A teary-eyed Biden walked up to the wreath, cupping it in his hands in silent reflection, then making the sign of the cross.
He had earlier recalled his son Beau Biden on the sixth anniversary of his death in a Memorial Day service on Sunday. “Beau didn’t die in the line of duty, but he was serving a Delaware National Guard unit in Iraq for a year. That was one of the proudest things he did in his life,” Biden said during the speech at Veterans Memorial Park in New Castle, Delaware.
PAYING RESPECTS
The president said if Beau were here, “he would be here as well, paying his respects to all those who gave so much for our country.”
Biden added: “A lot of time passes, but you all know as well as I do that the moment that we celebrate it is the toughest day of the year. We’re honored, but it’s a tough day. Brings back everything. So I can’t thank you enough for your continued service to the country.”
He thanked military families who have lost loved ones in the line of service.

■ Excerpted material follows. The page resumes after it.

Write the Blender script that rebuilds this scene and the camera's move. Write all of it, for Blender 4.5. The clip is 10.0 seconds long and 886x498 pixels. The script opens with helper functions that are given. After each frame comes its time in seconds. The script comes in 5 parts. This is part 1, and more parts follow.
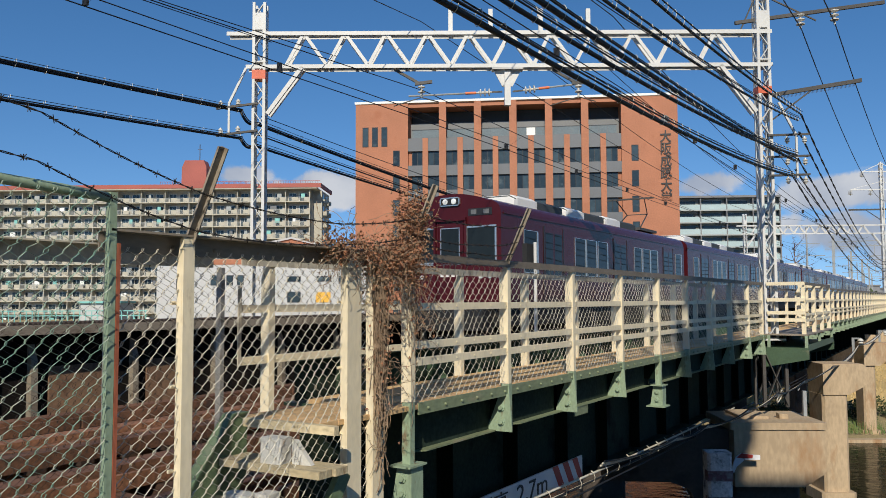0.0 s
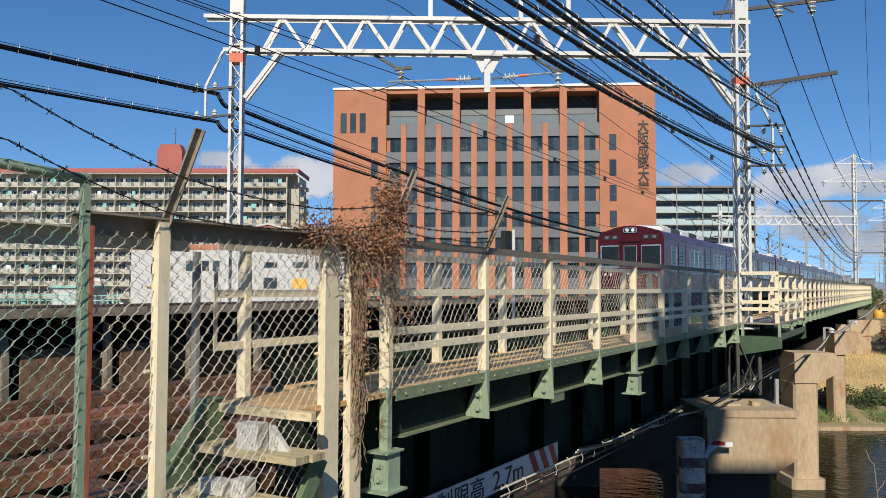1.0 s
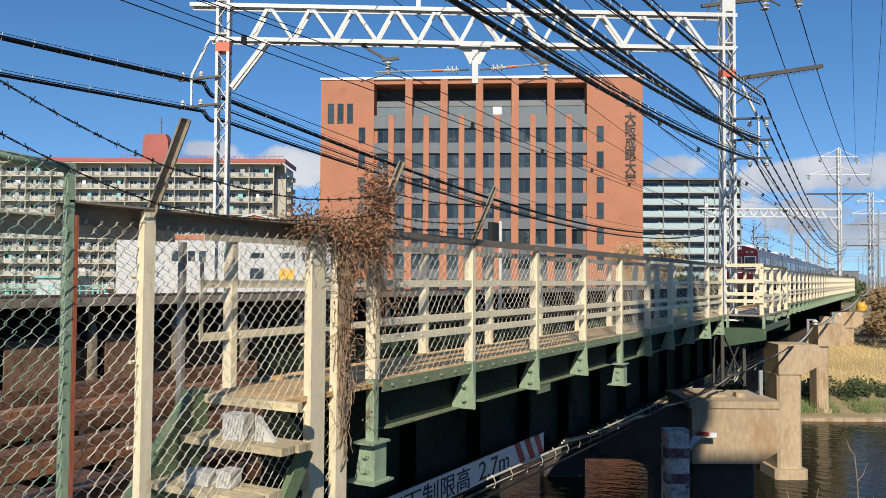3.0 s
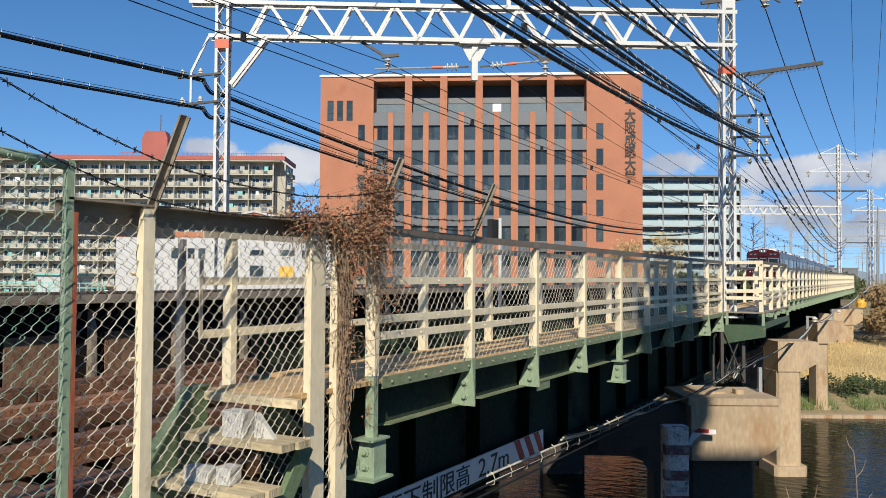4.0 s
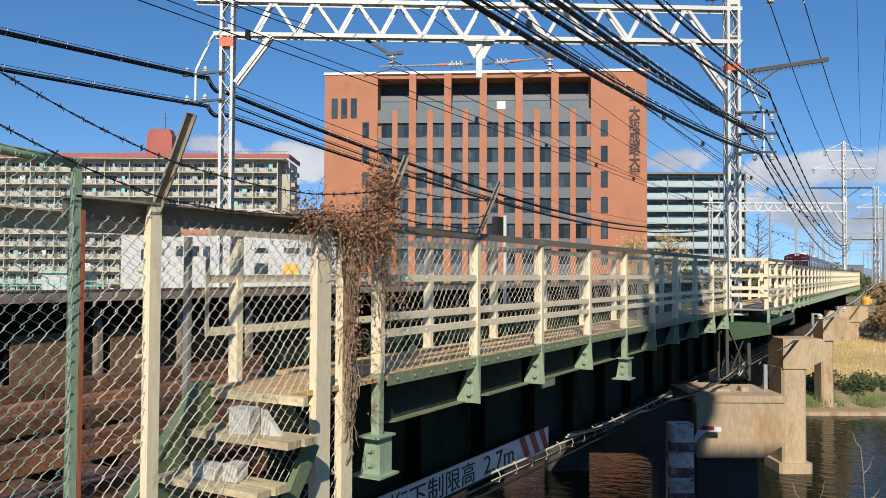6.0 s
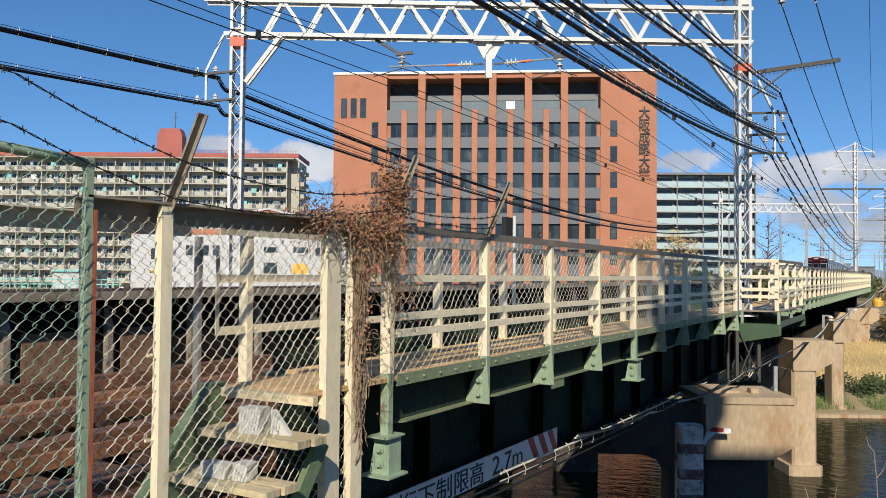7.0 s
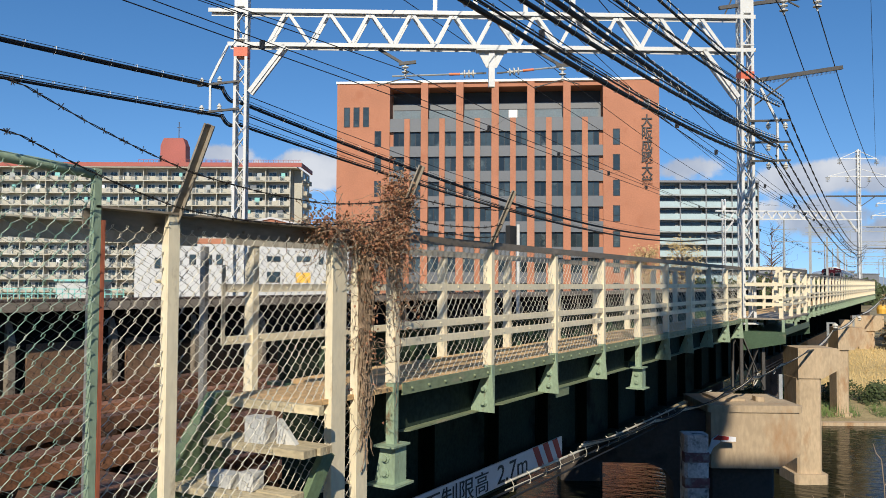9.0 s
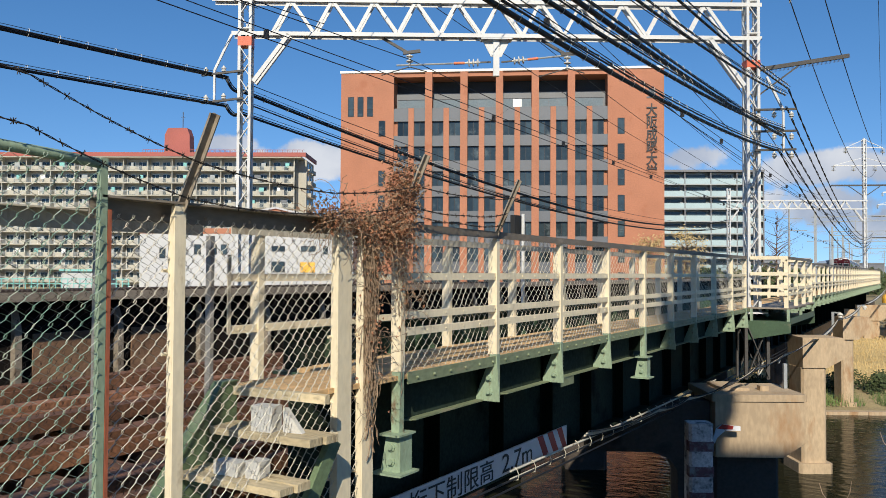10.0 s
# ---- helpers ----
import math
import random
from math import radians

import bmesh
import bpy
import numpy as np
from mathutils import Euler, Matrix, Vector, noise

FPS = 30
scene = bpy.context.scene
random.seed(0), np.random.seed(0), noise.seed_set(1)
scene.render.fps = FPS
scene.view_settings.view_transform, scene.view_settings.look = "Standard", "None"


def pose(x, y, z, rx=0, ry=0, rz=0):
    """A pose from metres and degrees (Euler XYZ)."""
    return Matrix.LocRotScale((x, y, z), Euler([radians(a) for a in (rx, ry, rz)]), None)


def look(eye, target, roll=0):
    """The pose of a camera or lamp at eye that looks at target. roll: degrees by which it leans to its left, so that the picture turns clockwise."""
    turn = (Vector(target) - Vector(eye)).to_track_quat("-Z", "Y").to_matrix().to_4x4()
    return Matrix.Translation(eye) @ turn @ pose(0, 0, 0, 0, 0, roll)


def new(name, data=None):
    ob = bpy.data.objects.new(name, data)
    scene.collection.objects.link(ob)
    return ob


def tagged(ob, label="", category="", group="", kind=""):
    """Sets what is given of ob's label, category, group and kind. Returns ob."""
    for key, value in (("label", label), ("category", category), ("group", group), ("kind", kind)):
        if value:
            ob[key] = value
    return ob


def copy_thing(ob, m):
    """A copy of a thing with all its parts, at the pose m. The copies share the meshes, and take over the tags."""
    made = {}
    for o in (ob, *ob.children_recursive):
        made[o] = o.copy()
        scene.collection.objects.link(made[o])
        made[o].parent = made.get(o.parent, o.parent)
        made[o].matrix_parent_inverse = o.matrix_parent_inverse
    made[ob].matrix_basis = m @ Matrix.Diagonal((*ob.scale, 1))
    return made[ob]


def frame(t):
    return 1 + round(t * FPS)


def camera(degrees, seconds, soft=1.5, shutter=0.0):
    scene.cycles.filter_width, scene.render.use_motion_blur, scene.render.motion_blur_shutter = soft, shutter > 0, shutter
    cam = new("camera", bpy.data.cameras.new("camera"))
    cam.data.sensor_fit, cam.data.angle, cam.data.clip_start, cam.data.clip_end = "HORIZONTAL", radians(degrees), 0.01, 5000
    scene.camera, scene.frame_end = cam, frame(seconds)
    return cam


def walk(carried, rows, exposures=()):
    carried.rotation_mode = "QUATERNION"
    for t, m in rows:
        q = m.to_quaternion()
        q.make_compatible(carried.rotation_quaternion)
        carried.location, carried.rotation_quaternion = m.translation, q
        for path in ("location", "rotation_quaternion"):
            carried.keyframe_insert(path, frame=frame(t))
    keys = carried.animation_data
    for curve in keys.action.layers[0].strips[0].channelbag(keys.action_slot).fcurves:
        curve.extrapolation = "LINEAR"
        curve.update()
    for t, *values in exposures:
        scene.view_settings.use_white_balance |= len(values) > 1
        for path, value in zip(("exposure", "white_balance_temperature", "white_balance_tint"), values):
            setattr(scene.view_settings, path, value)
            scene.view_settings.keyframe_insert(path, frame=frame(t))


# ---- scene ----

Biden had a similar message on Monday when speaking at Arlington National Cemetery across the Potomac River from Washington, D.C.
And he urged Americans to commemorate their fallen heroes by remembering their fight for the nation’s ideals. “This nation was built on an idea,” Biden said. “We were built on an idea, the idea of liberty and opportunity for all. We’ve never fully realized that aspiration of our founders, but every generation has opened the door a little wider.”
He focused much of his speech on the importance of democracy, saying it thrives when citizens can vote, when there is a free press and when there are equal rights for all.
AMERICA’S SOUL
Critics say, however, that social media giants such as Google, Facebook, and Twitter have colluded with Biden supporters to stifle conservative and Christian voices.
Biden claimed, however, that “the soul of America is animated by the perennial battle between our worst instincts, which we’ve seen of late, and our better angels.”
Without directly naming his predecessor Donald J. Trump’s “America First” policies, Biden complained there was a battle “Between Me First and We the People. Between greed and generosity, cruelty and kindness, captivity and freedom.”
He noted that “Generation after generation of American heroes are signed up to be part of the fight because they understand the truth that lives in every American heart: that liberation, opportunity, justice are far more likely to come to pass in a democracy than in an autocracy.”
Biden stressed: “These Americans weren’t fighting for dictators; they were fighting for democracy. They weren’t fighting to exclude or to enslave, they were fighting to build and broaden and liberate.”